- _Task statement_
The listing below must be repeated word for word, with its images excluded.

— begin Raw data —

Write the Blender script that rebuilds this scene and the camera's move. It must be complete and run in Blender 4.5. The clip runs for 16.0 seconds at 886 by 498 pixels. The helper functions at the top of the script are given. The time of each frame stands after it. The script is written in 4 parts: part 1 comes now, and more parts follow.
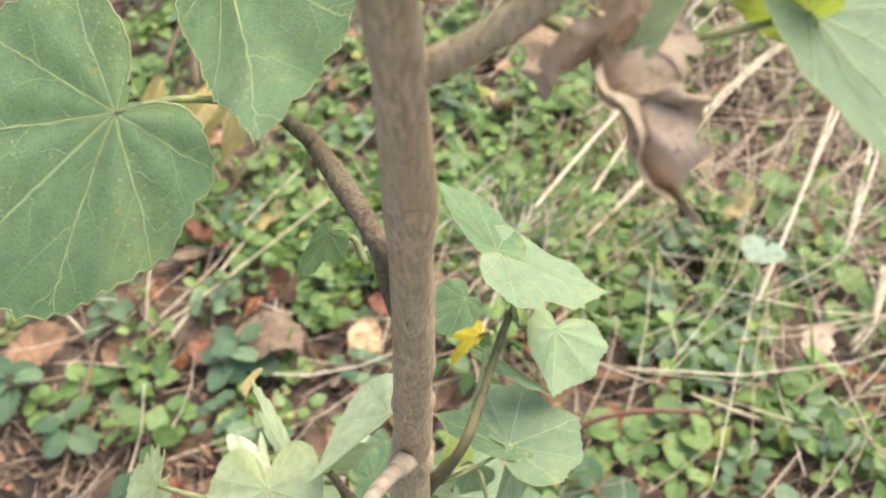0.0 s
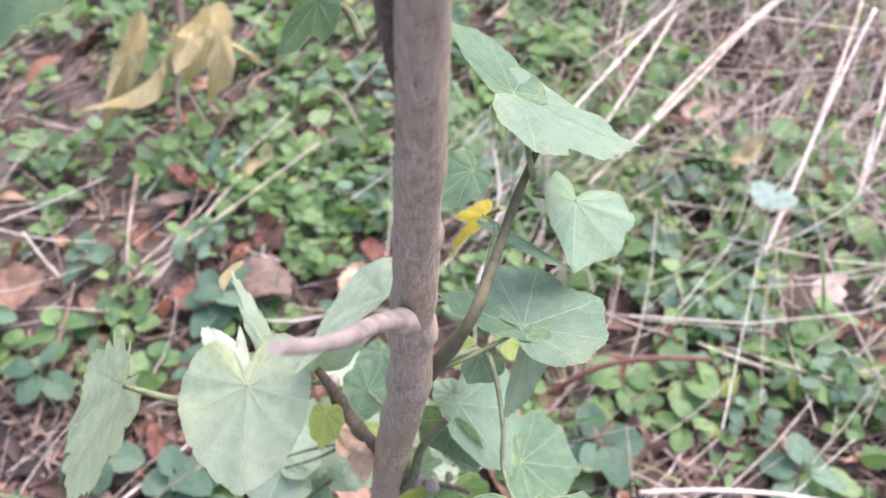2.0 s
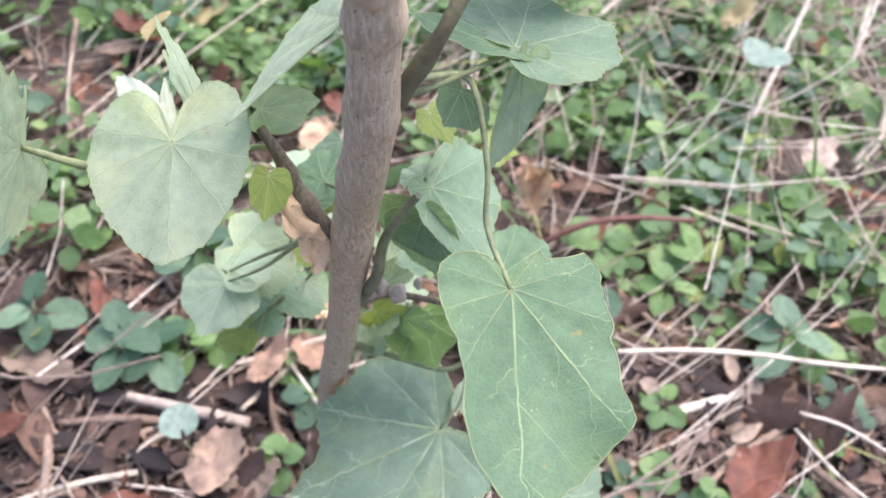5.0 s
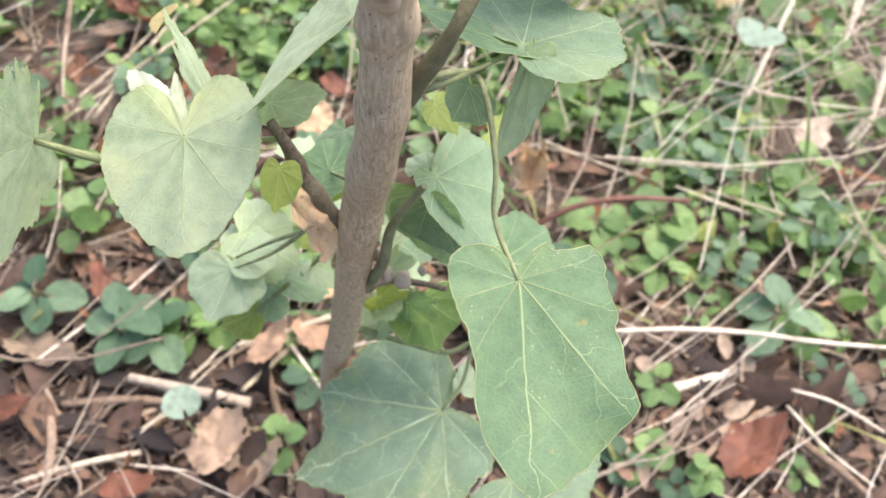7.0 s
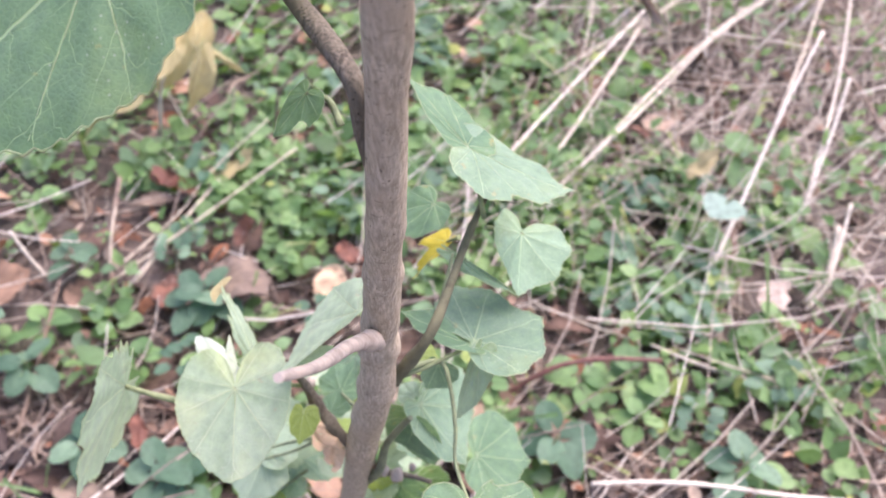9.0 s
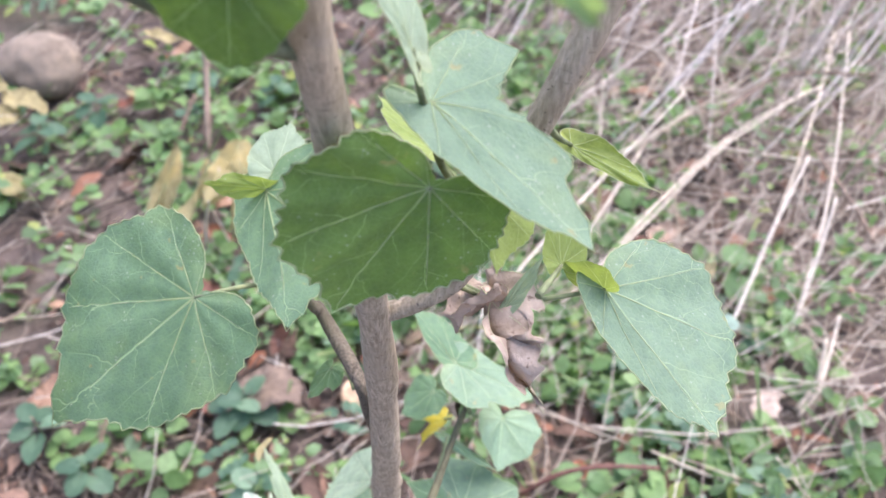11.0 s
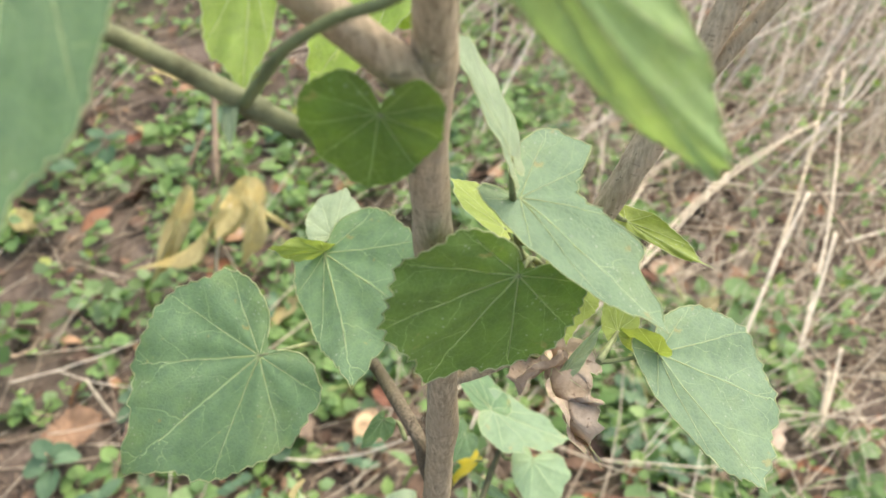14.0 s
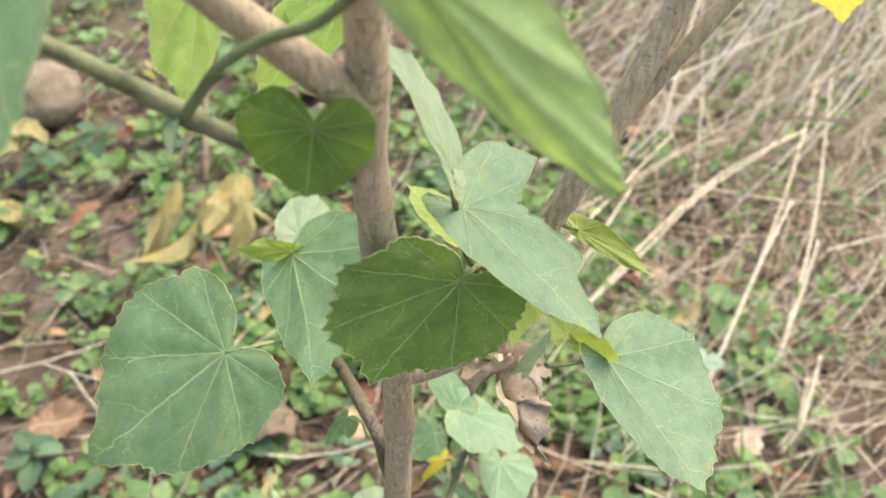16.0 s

— end Raw data —

- _Finished task_
Write the Blender script that rebuilds this scene and the camera's move. It must be complete and run in Blender 4.5. The clip runs for 16.0 seconds at 886 by 498 pixels. The helper functions at the top of the script are given. The time of each frame stands after it. The script is written in 4 parts: part 1 comes now, and more parts follow.
0.0 s
2.0 s
5.0 s
7.0 s
9.0 s
11.0 s
14.0 s
16.0 s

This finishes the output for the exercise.